Taya and I becoming parents was a shock to some. “I didn’t even know she was pregnant,” said someone from church who didn’t know (or didn’t remember) that Taya and I had engaged with an adoption agency more than two years ago.
It happened so suddenly that many were caught off guard. I was one of those people.
We had been on a low-level alert for a long time. As soon as all of our paperwork was complete and the waiting began, I somehow believed that it would be quick for us. I guess that outs me as an optimist. I had previously worried that once we quit the birth control, the pregnancy might happen sooner than I wanted. I was wrong on both counts.
But we knew we could get the call any day, and that we could receive a last-minute placement. But months and months of waiting became grind. We had a stockpile of baby things that gathered dust in the basement. As we got closer to our home study renewal date, we realized that we were losing hope fast and that it was time to think of other options.
Then we got the call.
Our adoption counsellor filled us in on the details of what she knew about the birth mother and birth father. There were some private details about this adoption and some health risks for the baby that Taya and I had to understand before we agreed to go ahead with it. It was a 18-hour period of shock, excitement and fear. We learned as much and as fast as we could about the issues. We sat with it and talked about it. We agreed that this was our chance. We worked quickly on getting the house ready and our affairs in order.
Two weeks later, Finn was born. They brought him to us immediately after he was born. We stayed with him in one of the maternity rooms while his birth mother recovered in a room down the hall.
Our adoption agency specializes in open adoption, where the both the adoptive family and the birth family try to maintain a connection for the benefit of the child. We met Finn’s birth mother just before she went into delivery, and we spent the rest of the weekend getting to know her and her family. We’ll be spending the coming years reaching out to them for Finn’s sake, trying to maintain a connection to them that he can someday own.
All of this has been frightening, exciting and beautiful. We’ll see how it develops.
God. Becoming a parent is a whole new level of anxiety. Again, that’s something I would have known in advance theoretically, but the experience of it is still surprising.
When I’m changing Finn, he seems indestructible. He doesn’t really like being changed, so he flexes his body and either stretches out his limbs or curls them up. It’s such a relief. I can curl him back, change his clothes or diapers and all I have to withstand his is complaint.
After he’s fed, though, he seems just like a cooked noodle. It’s as if all of his bones have dissolved and his breathing seems labored and shallow. Shit, I think, I’ve got to keep this kid alive somehow. I’ve got to keep him moving, awake. It’s like that scene in the movie when the character is over-dosing on a drug or is hypothermic. “Don’t you die on me, man!”

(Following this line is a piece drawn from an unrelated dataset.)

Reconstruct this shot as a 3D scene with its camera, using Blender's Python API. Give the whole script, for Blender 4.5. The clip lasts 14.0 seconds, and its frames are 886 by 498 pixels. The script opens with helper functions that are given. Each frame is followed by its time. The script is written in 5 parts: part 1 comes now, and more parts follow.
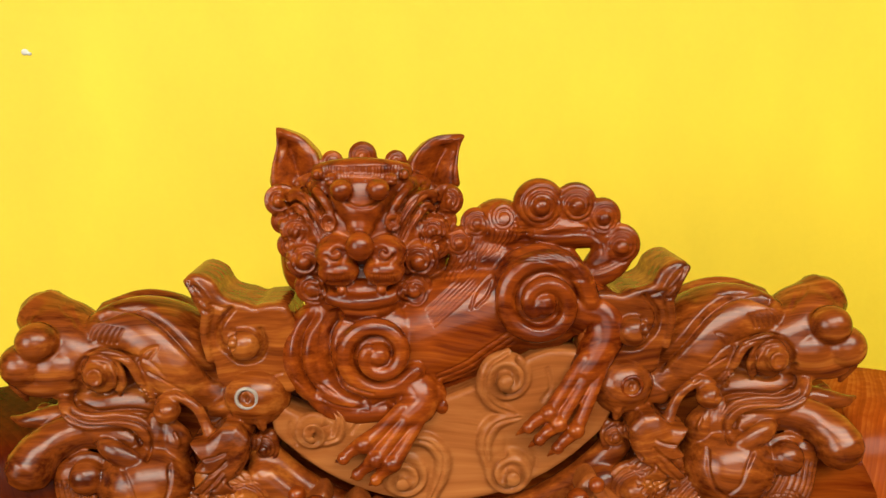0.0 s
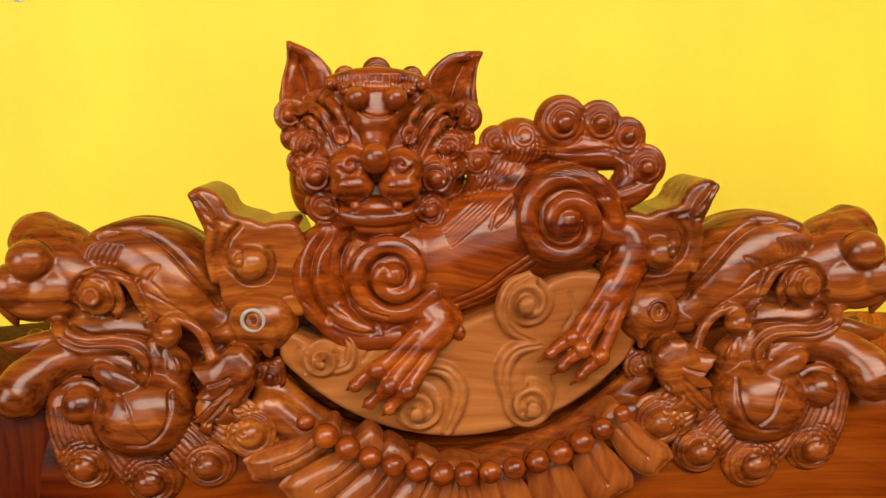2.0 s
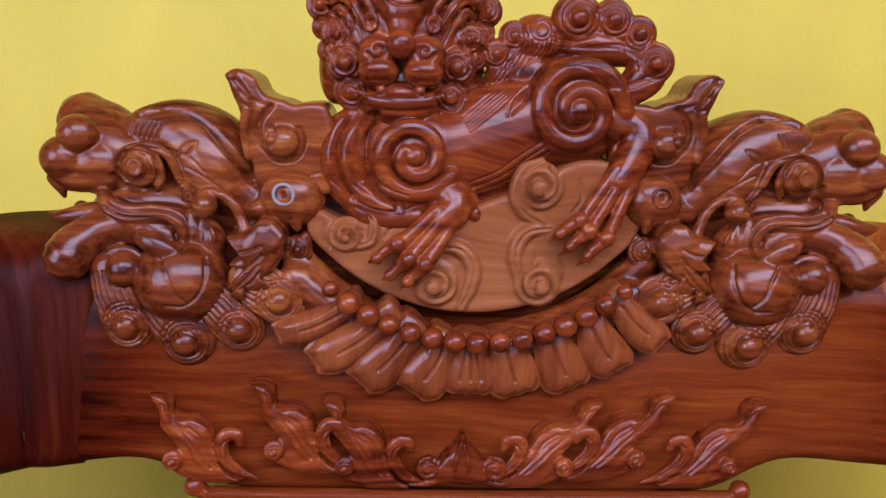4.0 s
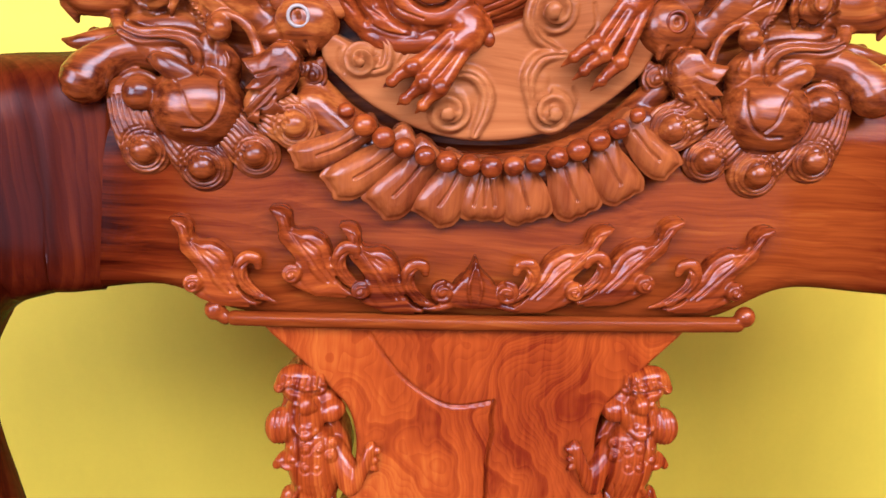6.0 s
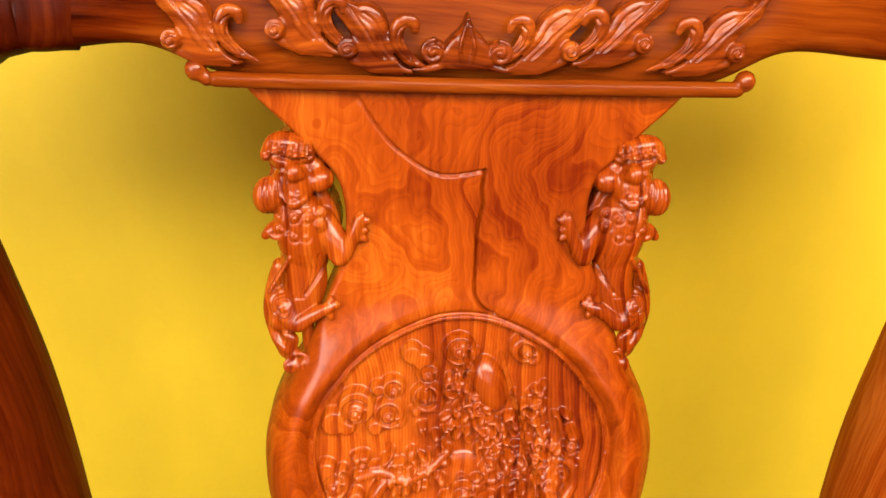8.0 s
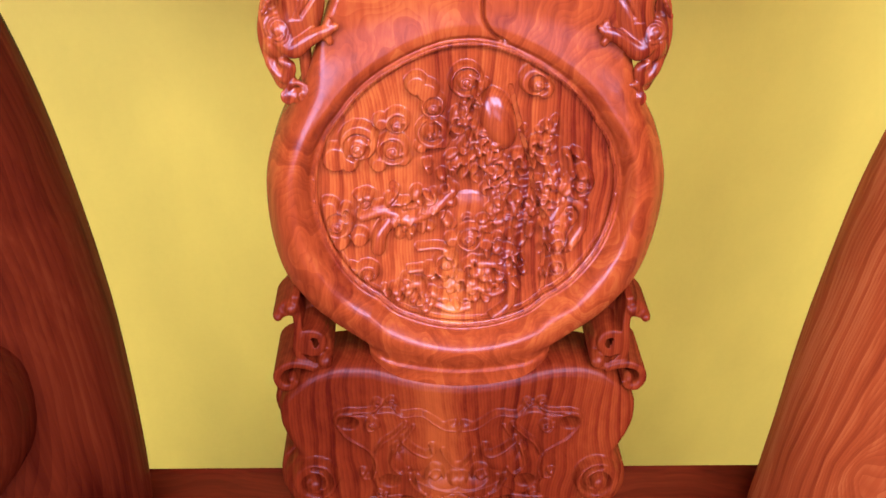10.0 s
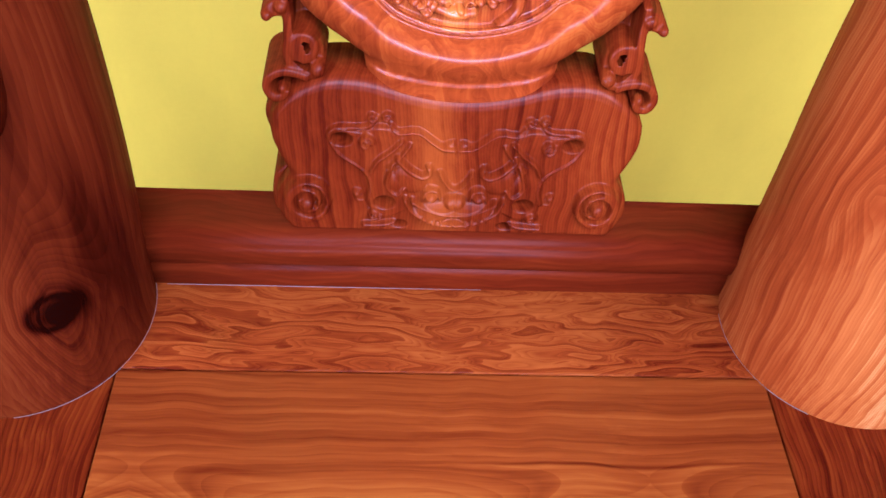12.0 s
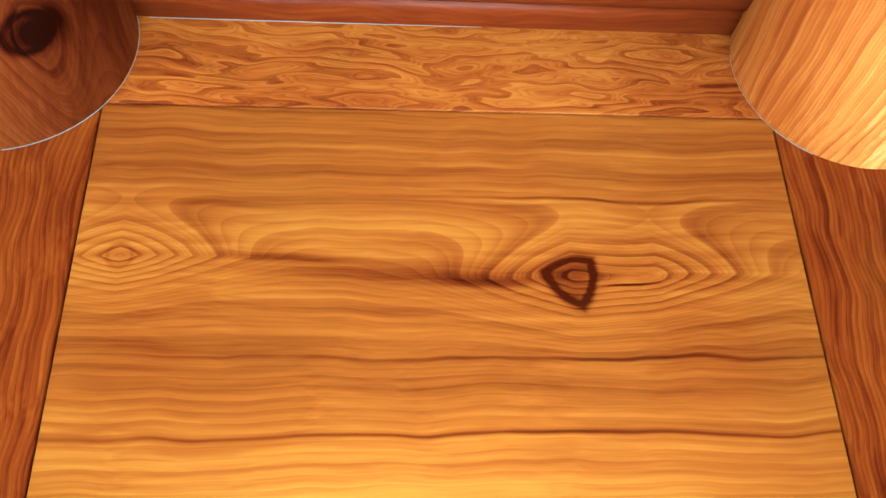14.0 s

And there’s SIDS! I don’t think you can imagine how much of my brain cycles are devoted to calculating the risk of SIDS. Let’s just say that I think about SIDS about as much as I used to think about sex…when I was 17.
I love him dearly. He’s the most important person in my life, and it feels like his tenuous survival is in my hands. What can I do to manage all of this anxiety?
Part of me wants to respond with: endure. Get through this. Calculate the percentages and realize that as long as you hit the milestones — each day he lives — increases his odds of survival.
But another part of me thinks this is wrong, that there’s something broken in my anxiety — a break that will take attention away from what a gift this time with him is. Like someone once said, worry is a prayer for what you don’t want. He is both fragile and strong and I’m doing all the right things to take care of him. Trust in that.